» EXERCISE OBJECTIVE
The lines to extract run from the first line of the material below to the line containing "0.035), (-0.065, 0.018)]", both included; leave the pictures behind.

□ □ □

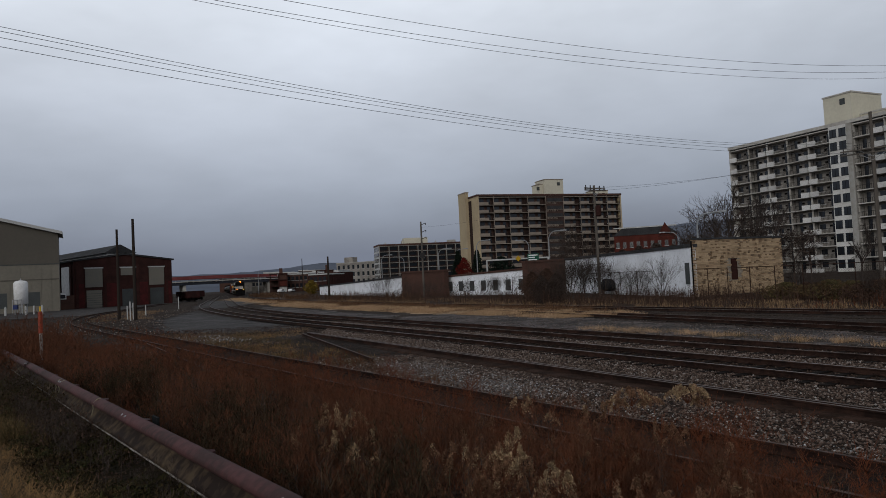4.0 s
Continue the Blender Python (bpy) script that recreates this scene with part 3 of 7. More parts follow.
# ---------------------------------------------------------------- tracks
RAIL_TOP = 0.15
PROFILE = [(-0.065, 0.0), (0.065, 0.0), (0.065, 0.018), (0.011, 0.035), (0.011, 0.108), (0.036, 0.118), (0.036, 0.1475), (-0.036, 0.1475), (-0.036, 0.118), (-0.011, 0.108), (-0.011, 0.035), (-0.065, 0.018)]


def sweep(name, line, offset, y0, y1, outline, material, parent, z=0.0, step=2):
    rows = [r for r in line if y0 <= r[2] <= y1][::step]
    bm = bmesh.new()
    last = None
    for s, x, y, a in rows:
        c, d = math.cos(radians(a)), math.sin(radians(a))
        ring = [bm.verts.new((x + c * (offset + u), y - d * (offset + u), z + v)) for u, v in outline]
        if last:
            for k in range(len(ring)):
                bm.faces.new((last[k], last[(k + 1) % len(ring)], ring[(k + 1) % len(ring)], ring[k]))
        last = ring
    bmesh.ops.recalc_face_normals(bm, faces=bm.faces[:])
    return part(name, bm, material, parent)


tie_bm = box(bmesh.new(), -1.3, 1.3, -0.11, 0.11, -0.08, 0.022, bevel=0.015)
TIE = mesh_of(tie_bm, M["tie"], "tie")
plate_bm = bmesh.new()
for sgn in (-1, 1):
    box(plate_bm, sgn * 0.72 - 0.17, sgn * 0.72 + 0.17, -0.09, 0.09, 0.022, 0.034)
    for k in (-1, 1):
        box(plate_bm, sgn * 0.72 + k * 0.105 - 0.018, sgn * 0.72 + k * 0.105 + 0.018, -0.05, -0.015, 0.03, 0.062)
PLATE = mesh_of(plate_bm, M["rust"], "tie_plates")


def track(name_line, y0, y1, ty0, ty1, head, label, spacing=0.55, plates=True, sides=(-0.755, 0.755), z=0.0):
    line = LINE[name_line]
    ob = thing("railway_track", Matrix(), label, "railway track", "tracks of the yard", kind="structure")
    for off in sides:
        sweep("rail", line, off, y0, y1, PROFILE, M["rust"], ob, z=z)
        sweep("rail_head", line, off, y0, y1, [(-0.034, 0.1478), (0.034, 0.1478), (0.030, 0.1515), (-0.030, 0.1515)], head, ob, z=z)
    rng = random.Random(len(line) % 97)
    s_lo, s_hi = np.interp((ty0, ty1), line[:, 2], line[:, 0])
    n = int((s_hi - s_lo) / spacing)
    for k in range(n):
        s = s_lo + k * spacing
        x, y, a = (np.interp(s, line[:, 0], line[:, q]) for q in (1, 2, 3))
        t = piece("tie", TIE, ob, (x, y, -0.008 + rng.uniform(-0.014, 0.008)), -radians(a) + rng.uniform(-0.02, 0.02))
        if plates and y < 32:
            piece("tie_plates", PLATE, ob, (x, y, 0.002), -radians(a))
    return ob


track("near_lead", -40, 300, 2, 62, M["shine"], "worn railway track with a bright rail head on dark ties")
track("far_lead", -40, 300, 2, 70, M["dull"], "railway track with rusty rails on dark ties")
spur_track = track("spur", -30, 38.5, 1, 2, M["dull"], "rusty spur rail with packed mud beside it", plates=False, sides=(0.755, 0.915))
track("siding", -30, 165, 0, 9, M["rust_head"], "rusty siding half hidden by brown weeds", plates=False)
track("runaround", -40, 57, 8, 44, M["dull"], "rusty track beside the gravel road")
track("main", -60, 420, 12, 70, M["shine"], "main railway track with polished rails")
track("weedy", -4, 37, 8, 16, M["rust_head"], "overgrown track sunk in the weeds", plates=False, z=0.08)

# ---------------------------------------------------------------- buildings


def face_frame(left, right):
    """The pose of a facade: x runs from its left foot to its right foot as seen from the yard, y points into the house."""
    a, b = Vector(left), Vector(right)
    d = (b - a)
    length = d.length
    yaw = math.degrees(math.atan2(d.y, d.x))
    return pose(a.x, a.y, 0, 0, 0, yaw), length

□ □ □

» SOLUTION TO THIS PROBLEM
4.0 s
Continue the Blender Python (bpy) script that recreates this scene with part 3 of 7. More parts follow.
# ---------------------------------------------------------------- tracks
RAIL_TOP = 0.15
PROFILE = [(-0.065, 0.0), (0.065, 0.0), (0.065, 0.018), (0.011, 0.035), (0.011, 0.108), (0.036, 0.118), (0.036, 0.1475), (-0.036, 0.1475), (-0.036, 0.118), (-0.011, 0.108), (-0.011, 0.035), (-0.065, 0.018)]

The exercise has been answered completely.